### Given information

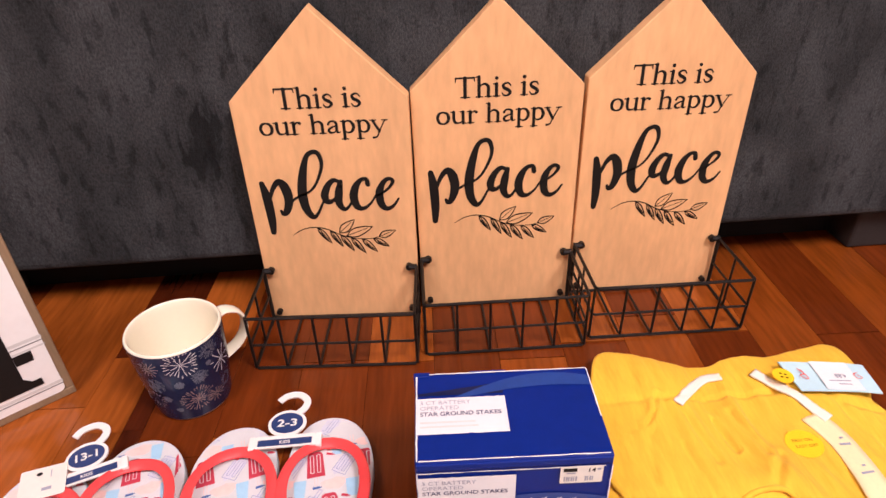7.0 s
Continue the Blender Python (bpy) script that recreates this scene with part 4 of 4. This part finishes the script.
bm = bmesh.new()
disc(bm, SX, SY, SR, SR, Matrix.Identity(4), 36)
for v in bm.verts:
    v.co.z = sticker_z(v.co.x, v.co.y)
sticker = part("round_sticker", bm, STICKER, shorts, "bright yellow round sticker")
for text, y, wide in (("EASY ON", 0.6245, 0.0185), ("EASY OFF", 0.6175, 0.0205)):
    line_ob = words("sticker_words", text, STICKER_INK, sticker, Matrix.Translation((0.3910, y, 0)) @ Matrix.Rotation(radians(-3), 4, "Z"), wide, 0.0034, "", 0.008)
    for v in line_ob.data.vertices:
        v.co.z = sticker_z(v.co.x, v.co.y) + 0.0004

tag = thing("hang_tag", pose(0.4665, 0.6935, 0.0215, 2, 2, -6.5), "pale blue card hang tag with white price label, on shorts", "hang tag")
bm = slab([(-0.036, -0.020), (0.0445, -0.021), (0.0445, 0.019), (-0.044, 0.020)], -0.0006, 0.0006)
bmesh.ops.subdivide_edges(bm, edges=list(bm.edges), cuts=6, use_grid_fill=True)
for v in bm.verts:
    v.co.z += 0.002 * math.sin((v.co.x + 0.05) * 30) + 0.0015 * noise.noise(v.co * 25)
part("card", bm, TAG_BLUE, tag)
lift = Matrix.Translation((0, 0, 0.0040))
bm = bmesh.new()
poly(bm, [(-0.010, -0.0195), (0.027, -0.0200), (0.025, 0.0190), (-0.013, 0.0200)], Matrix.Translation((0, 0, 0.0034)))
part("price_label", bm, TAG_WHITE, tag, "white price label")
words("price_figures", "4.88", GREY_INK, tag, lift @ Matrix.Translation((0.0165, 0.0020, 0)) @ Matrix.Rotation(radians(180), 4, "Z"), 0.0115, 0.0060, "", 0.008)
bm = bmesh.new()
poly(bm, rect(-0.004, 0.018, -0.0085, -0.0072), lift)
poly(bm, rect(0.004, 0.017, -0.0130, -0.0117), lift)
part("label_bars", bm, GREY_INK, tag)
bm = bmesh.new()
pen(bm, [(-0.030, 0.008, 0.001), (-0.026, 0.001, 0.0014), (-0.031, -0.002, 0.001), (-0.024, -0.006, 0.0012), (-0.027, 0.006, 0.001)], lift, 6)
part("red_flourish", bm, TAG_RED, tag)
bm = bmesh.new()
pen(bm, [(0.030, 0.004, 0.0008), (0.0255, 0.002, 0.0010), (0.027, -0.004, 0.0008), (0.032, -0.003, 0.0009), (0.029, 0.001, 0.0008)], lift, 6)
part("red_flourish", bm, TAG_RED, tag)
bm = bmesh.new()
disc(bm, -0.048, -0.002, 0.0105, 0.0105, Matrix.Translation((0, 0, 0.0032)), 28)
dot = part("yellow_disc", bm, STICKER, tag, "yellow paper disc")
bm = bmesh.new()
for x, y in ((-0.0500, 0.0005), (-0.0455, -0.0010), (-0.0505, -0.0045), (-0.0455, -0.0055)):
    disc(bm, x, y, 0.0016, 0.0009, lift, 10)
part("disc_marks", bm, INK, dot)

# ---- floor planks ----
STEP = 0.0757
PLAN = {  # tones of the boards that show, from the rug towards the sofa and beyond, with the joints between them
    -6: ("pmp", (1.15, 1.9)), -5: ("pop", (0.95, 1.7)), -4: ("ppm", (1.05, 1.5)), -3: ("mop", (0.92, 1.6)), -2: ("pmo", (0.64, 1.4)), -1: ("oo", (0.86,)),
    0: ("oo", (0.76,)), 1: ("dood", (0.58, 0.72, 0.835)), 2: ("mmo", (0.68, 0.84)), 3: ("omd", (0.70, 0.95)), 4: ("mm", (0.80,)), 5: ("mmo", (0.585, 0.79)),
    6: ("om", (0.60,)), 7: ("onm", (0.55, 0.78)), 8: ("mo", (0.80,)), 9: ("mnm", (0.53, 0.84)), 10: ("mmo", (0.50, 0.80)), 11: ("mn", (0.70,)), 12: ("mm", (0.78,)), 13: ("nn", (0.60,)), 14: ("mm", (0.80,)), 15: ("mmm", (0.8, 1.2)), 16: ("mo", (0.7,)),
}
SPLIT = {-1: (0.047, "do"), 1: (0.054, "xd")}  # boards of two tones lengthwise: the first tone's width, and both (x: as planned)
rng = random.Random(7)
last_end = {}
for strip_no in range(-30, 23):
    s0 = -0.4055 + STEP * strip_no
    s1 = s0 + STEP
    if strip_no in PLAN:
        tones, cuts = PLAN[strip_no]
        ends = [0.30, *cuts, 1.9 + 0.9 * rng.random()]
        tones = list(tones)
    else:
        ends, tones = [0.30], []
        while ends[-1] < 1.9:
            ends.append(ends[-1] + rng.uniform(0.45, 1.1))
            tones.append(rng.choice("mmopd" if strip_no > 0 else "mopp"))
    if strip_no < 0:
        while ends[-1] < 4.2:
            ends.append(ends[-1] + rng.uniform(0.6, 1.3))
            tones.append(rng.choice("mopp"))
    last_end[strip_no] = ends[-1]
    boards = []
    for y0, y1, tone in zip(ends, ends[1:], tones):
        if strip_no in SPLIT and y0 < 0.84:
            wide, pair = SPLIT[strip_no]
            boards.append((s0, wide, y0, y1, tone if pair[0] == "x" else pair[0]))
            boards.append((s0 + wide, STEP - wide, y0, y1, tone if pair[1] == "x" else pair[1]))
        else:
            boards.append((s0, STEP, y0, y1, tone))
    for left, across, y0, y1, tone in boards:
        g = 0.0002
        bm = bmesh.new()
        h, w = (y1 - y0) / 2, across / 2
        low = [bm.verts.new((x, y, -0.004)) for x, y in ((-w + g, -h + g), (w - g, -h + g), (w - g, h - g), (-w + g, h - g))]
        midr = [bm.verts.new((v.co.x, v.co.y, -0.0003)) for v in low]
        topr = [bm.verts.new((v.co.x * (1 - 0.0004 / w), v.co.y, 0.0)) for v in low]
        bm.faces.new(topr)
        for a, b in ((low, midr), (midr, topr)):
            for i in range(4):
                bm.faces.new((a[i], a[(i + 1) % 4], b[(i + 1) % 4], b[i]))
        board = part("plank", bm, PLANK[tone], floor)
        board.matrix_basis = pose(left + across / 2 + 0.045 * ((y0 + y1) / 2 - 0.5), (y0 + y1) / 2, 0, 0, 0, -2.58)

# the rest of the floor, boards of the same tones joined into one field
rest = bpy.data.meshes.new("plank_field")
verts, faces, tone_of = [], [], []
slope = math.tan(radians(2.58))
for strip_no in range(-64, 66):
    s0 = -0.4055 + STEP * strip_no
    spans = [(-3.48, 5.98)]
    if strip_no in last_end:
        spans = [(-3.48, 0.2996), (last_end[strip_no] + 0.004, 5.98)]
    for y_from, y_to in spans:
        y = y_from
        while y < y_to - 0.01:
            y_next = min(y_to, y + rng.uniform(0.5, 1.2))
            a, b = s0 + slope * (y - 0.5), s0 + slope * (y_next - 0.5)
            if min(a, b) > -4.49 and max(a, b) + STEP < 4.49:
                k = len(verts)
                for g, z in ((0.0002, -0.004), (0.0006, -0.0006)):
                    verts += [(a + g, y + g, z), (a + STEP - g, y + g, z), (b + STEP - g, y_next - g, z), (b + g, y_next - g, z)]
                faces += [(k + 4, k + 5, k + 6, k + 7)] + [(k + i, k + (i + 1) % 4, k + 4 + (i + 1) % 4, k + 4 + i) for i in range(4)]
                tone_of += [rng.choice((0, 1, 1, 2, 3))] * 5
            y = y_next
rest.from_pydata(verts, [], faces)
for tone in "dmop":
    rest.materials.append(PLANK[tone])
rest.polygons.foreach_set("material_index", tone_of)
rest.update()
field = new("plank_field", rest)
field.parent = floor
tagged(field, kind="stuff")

### Set exercise
Write out again, exactly, the lines from the start of the listing up to the line containing "v.co.z = sticker_z(v.co.x, v.co.y) +", with both ends and without pictures.

### Answer to the exercise
7.0 s
Continue the Blender Python (bpy) script that recreates this scene with part 4 of 4. This part finishes the script.
bm = bmesh.new()
disc(bm, SX, SY, SR, SR, Matrix.Identity(4), 36)
for v in bm.verts:
    v.co.z = sticker_z(v.co.x, v.co.y)
sticker = part("round_sticker", bm, STICKER, shorts, "bright yellow round sticker")
for text, y, wide in (("EASY ON", 0.6245, 0.0185), ("EASY OFF", 0.6175, 0.0205)):
    line_ob = words("sticker_words", text, STICKER_INK, sticker, Matrix.Translation((0.3910, y, 0)) @ Matrix.Rotation(radians(-3), 4, "Z"), wide, 0.0034, "", 0.008)
    for v in line_ob.data.vertices:
        v.co.z = sticker_z(v.co.x, v.co.y) + 0.0004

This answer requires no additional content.